REPUBLIKA.CO.ID, JAKARTA -- Lembaga kajian politik Polmark Indonesia menyatakan, ada 542 tempat pemungutan suara (TPS) yang "ajaib". Sebab, TPS tersebut memiliki daftar pemilih tambahan (DPTb) yang cukup signifikan, sehingga rawan kecurangan.
"Mengapa kami sebut 542 TPS itu 'ajaib', karena TPS-TPS itu jumlah daftar pemilih tambahannya melebihi 2,5 persen dari total daftar pemilih tetap," kata Direktur Lembaga survei politik Polmark Indonesia Eko Bambang Subiantoro dalam diskusi yang diselenggarakan Komunitas Pers Peduli Pemilu Jakarta (KP3J), Jakarta, Senin (10/4).
Eko mengatakan, berdasarkan Peraturan KPU Nomor 10/2015 Pasal 22 disebutkan bahwa jumlah DPTb tidak melebihi 2,5 persen dari daftar pemilih tetap (DPT) yang ada. Menurut dia, 542 TPS itu rawan terjadi kecurangan. TPS dimaksud tersebar di lima kabupaten dan kota di DKI Jakarta.

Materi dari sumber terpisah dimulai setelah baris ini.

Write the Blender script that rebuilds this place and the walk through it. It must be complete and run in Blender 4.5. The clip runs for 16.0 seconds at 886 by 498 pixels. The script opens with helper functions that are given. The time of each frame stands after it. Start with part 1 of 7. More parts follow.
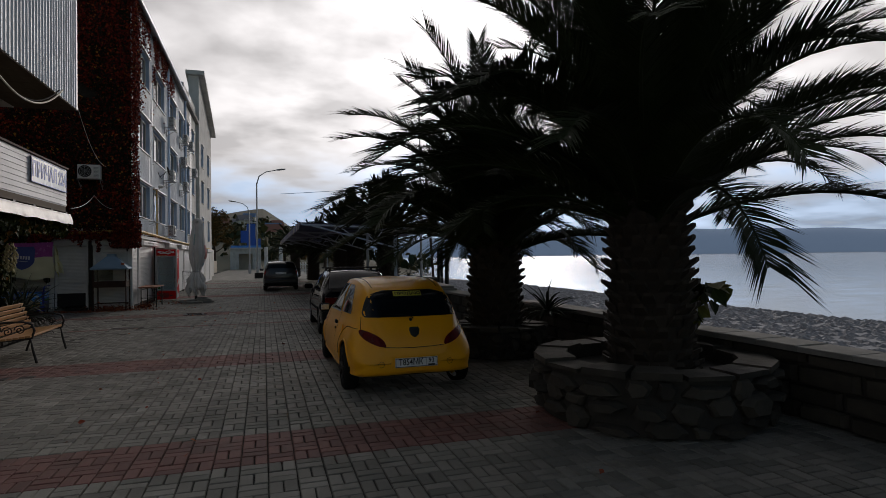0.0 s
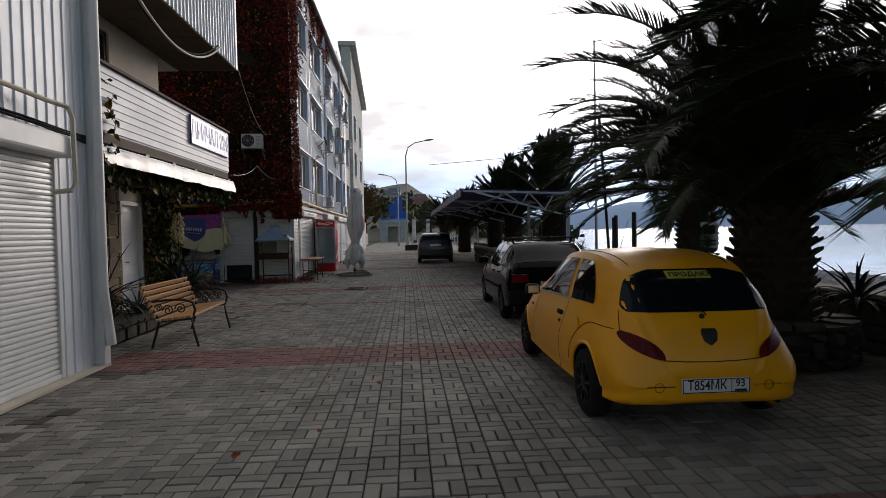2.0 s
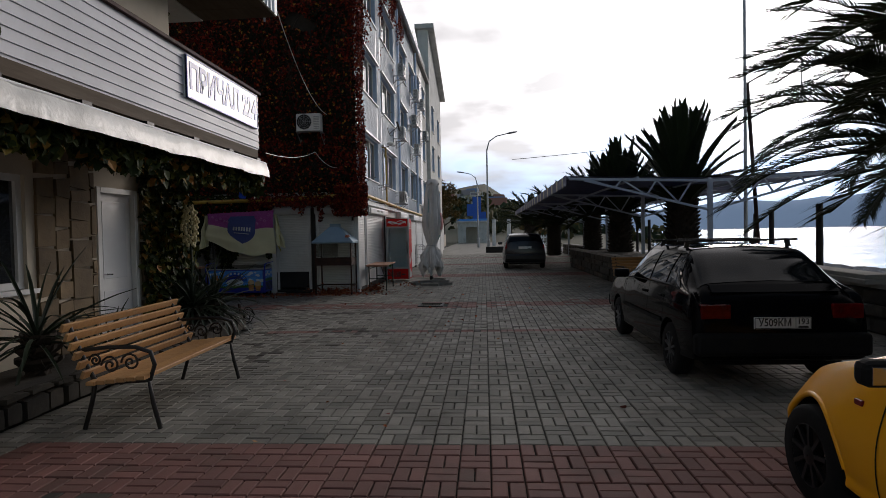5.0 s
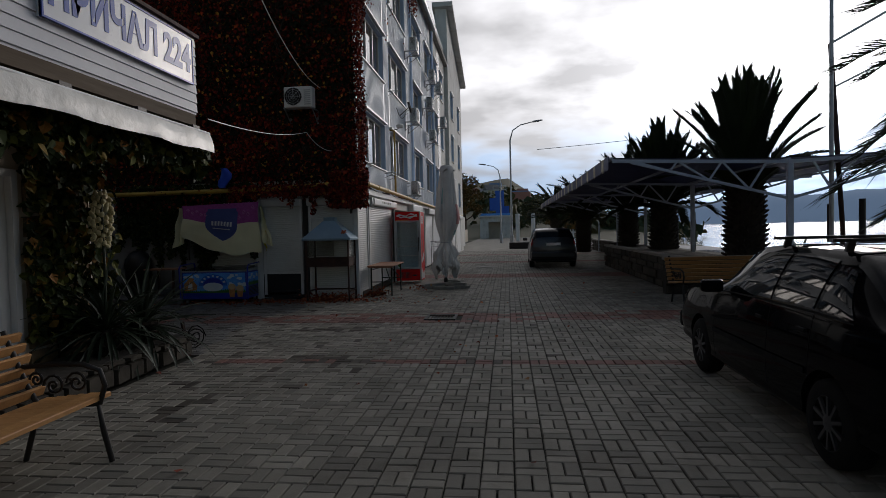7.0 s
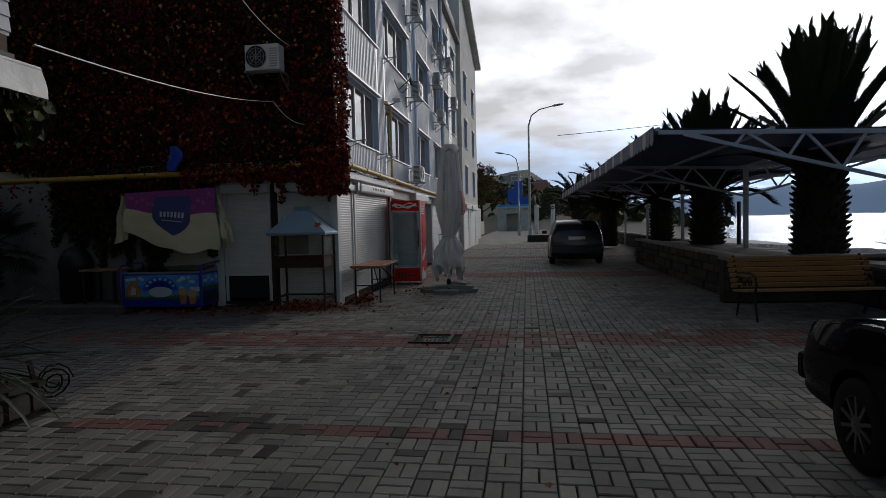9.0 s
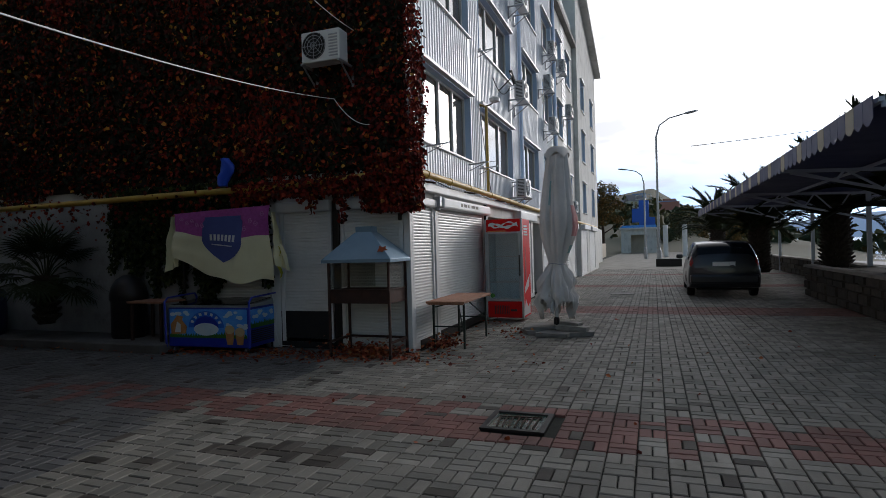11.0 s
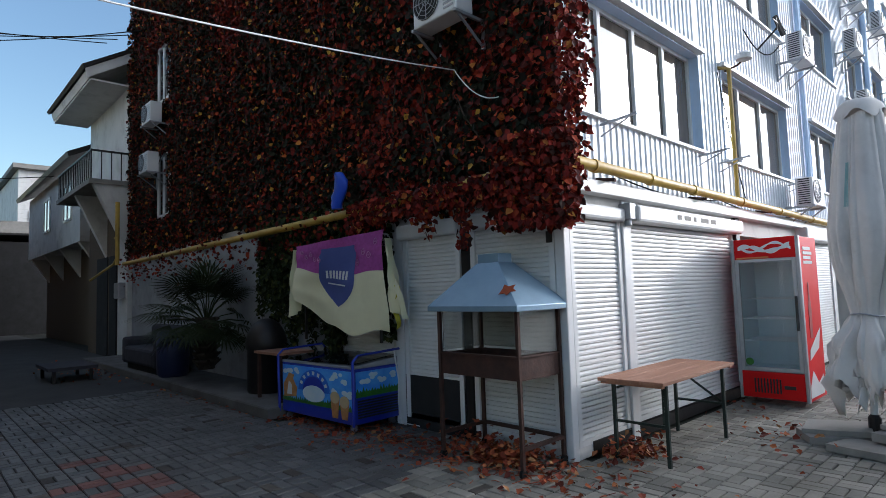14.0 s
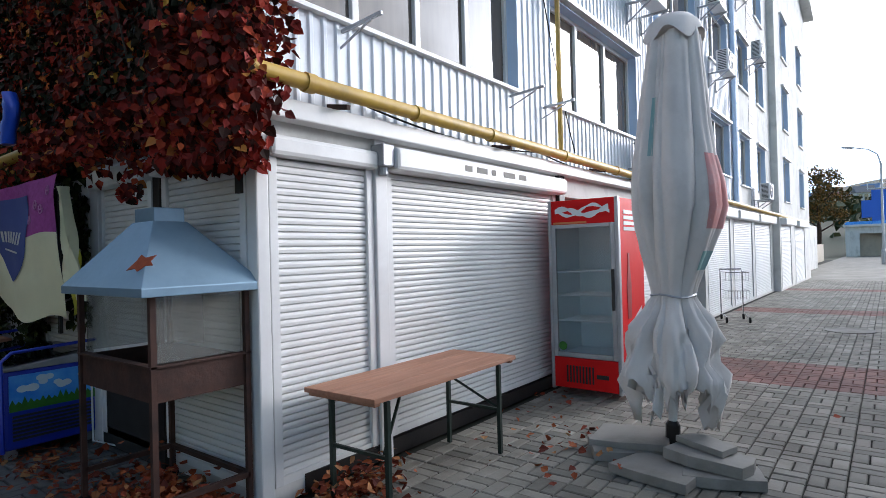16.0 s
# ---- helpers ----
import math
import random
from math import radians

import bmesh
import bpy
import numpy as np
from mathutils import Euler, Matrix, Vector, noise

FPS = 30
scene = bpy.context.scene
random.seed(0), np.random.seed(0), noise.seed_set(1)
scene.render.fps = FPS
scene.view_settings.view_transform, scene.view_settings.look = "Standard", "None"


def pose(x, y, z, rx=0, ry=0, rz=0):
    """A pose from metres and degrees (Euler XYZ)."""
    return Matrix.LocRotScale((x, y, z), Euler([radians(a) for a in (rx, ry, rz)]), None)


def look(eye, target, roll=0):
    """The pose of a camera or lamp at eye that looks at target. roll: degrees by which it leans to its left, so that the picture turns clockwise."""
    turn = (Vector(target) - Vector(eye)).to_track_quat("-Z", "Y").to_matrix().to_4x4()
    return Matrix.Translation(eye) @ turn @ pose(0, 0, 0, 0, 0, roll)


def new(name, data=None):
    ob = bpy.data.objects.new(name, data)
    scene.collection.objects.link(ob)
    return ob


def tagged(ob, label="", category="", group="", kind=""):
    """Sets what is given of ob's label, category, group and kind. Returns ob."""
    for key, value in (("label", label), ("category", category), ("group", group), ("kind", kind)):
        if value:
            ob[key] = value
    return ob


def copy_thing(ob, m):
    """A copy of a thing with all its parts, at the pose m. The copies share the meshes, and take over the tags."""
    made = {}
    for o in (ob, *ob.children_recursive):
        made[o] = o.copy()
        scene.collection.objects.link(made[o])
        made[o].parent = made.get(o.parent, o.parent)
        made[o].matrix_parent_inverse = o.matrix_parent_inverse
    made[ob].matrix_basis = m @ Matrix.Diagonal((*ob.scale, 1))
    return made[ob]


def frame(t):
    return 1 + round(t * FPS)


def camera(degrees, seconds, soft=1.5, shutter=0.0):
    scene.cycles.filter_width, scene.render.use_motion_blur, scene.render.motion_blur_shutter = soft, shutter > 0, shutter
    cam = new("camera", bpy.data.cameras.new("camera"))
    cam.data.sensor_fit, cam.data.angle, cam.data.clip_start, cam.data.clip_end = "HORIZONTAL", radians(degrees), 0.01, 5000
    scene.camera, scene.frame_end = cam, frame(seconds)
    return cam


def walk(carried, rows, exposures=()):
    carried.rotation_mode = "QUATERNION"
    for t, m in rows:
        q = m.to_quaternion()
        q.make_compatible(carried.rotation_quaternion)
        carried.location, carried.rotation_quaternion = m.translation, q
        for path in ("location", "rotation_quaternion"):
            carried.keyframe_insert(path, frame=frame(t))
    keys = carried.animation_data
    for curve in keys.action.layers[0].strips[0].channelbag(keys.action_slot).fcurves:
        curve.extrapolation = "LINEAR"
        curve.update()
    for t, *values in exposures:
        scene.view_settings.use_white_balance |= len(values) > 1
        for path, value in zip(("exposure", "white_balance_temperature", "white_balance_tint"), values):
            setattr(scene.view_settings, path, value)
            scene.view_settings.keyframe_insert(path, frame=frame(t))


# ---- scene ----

Di Jakarta Utara sebanyak 258 TPS, Jakarta Barat 252 TPS, Jakarta Pusat 16 TPS, Jakarta Timur 14 TPS, dan Jakarta Selatan dua TPS. Sementara, di Kepulauan Seribu tidak ditemukan.
Eko menyampaikan, seluruh pihak harus berpartisipasi menjaga Pilkada DKI Jakarta agar berlangsung adil, jujur, dan demokratis, terlepas dari siapa pun pemenang pilkada DKI Jakarta putaran kedua 19 April 2017. "Siapa pun pemenangnya, Pilkada DKI Jakarta harus dapat berlangsung adil, jujur dan demokratis, karena Pilkada DKI Jakarta juga merupakan barometer," kata dia.
Peneliti LIPI Siti Zuhro mengatakan, daftar pemilih memang menjadi persoalan yang kerap terjadi dalam pemilihan umum di Indonesia. Ia menekankan perlunya pemerintah mendapatkan data kependudukan yang akurat dan terpercaya.
"Kita sebagai negara besar tidak memiliki data kependudukan yang baik, pemerintah perlu segera mendapatkan data kependudukan yang akurat dan kredibel. Saat ini sudah keluar hampir Rp 7 triliun untuk KTP elektronik, tapi yang terjadi malah menjadi bahan bancakan," kata Siti Zuhro.